When these signs appear, a professional must request further information on the reasons for the transaction and the origin of the funds and document them. If the doubts continue, the professional must inform the CRF. The professional must them submit a DOS vía the goAML interface, and not reveal the submission to the client or any other person (no tipping off).
By virtue of its powers, the AED regularly carries out on-site inspections on the premises of professionals falling under its competence. It may also require the transmittal to it of all the documents it wishes to carry out its investigations. In this case, a professional must provide without delay to the authority all requested documents.
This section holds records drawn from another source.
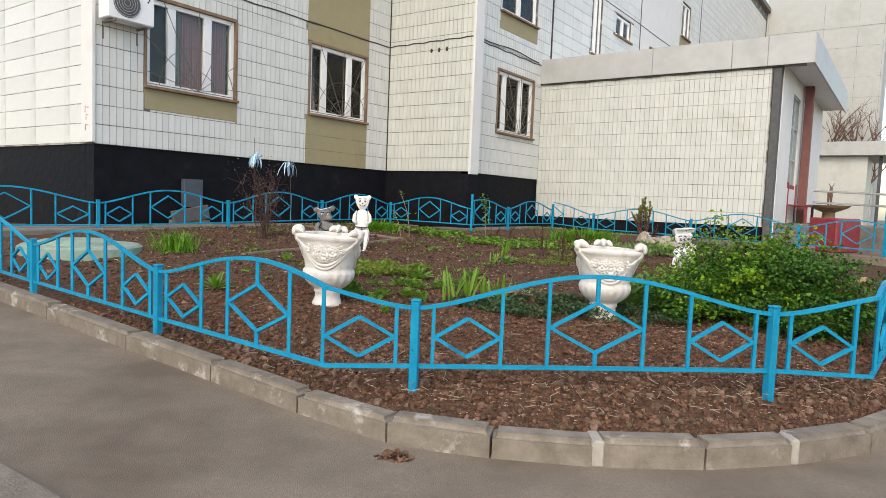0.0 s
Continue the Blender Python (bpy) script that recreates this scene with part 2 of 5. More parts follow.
MAROON = mat("dead maroon stems", (0.06, 0.024, 0.016), (0.12, 0.05, 0.032), 20, 0.9, 0.3, 60, island=0.3)
REDSHOOT = mat("red shoots", (0.12, 0.015, 0.02), (0.18, 0.03, 0.03), 20, 0.6, 0, island=0.2)
CURRANT = mat("yellow-green currant leaves", (0.11, 0.24, 0.013), (0.2, 0.355, 0.022), 3, 0.6, 0.1, 60, island=0.35, trans=0.25, spec=0.25)
DARKLEAF = mat("green currant leaves", (0.024, 0.088, 0.0095), (0.064, 0.172, 0.018), 3, 0.55, 0.1, 60, island=0.6, trans=0.14, spec=0.28)
GRASSY = mat("bright grassy blades", (0.075, 0.22, 0.008), (0.15, 0.36, 0.016), 6, 0.5, 0.1, 60, island=0.3, trans=0.3)
IRIS = mat("iris blades", (0.095, 0.22, 0.015), (0.18, 0.35, 0.03), 8, 0.5, 0.1, 60, island=0.25, trans=0.25)
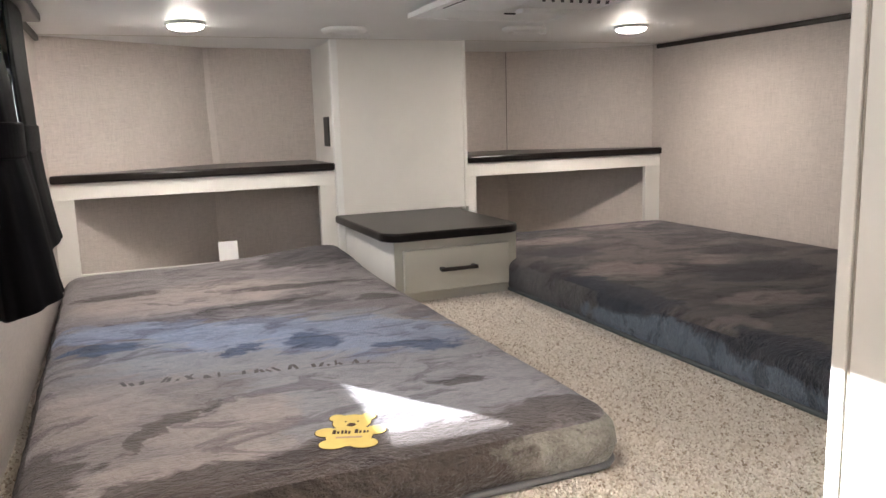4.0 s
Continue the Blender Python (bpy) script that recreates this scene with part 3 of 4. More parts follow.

Finally, in case of non-compliance with professional obligations, a professional risks administrative and disciplinary sanctions including a fine of a maximum of one million euros. A decision to sanction taken by the authority is subject to appeal before the Administrative Tribunal, and the appeal must be filed within one month from the notification of the decision.
Additionally, should the Prosecutor’s Office become aware of professional obligation violations, it may decide to initiate a criminal investigation. In that case, a professional risks a significant fine if it is found guilty (fine ranging from EUR 12.500 to EUR 5.000.000).
It should be noted that, if a professional subject to the Law knowingly participates in a money laundering or terrorism financing transaction, it risks the sanctions provided by the Criminal Code for those two serious infractions, prison (emprisonment of three to five years) and a fine of EUR 1.250 to EUR 1.250.000.
In light of the developments set forth above, a professional would be wise to take its AML/CTF obligations very seriously, beginning with the careful verification of its entire internal mechanism for prevention and in particular its internal AML/CTF procedure.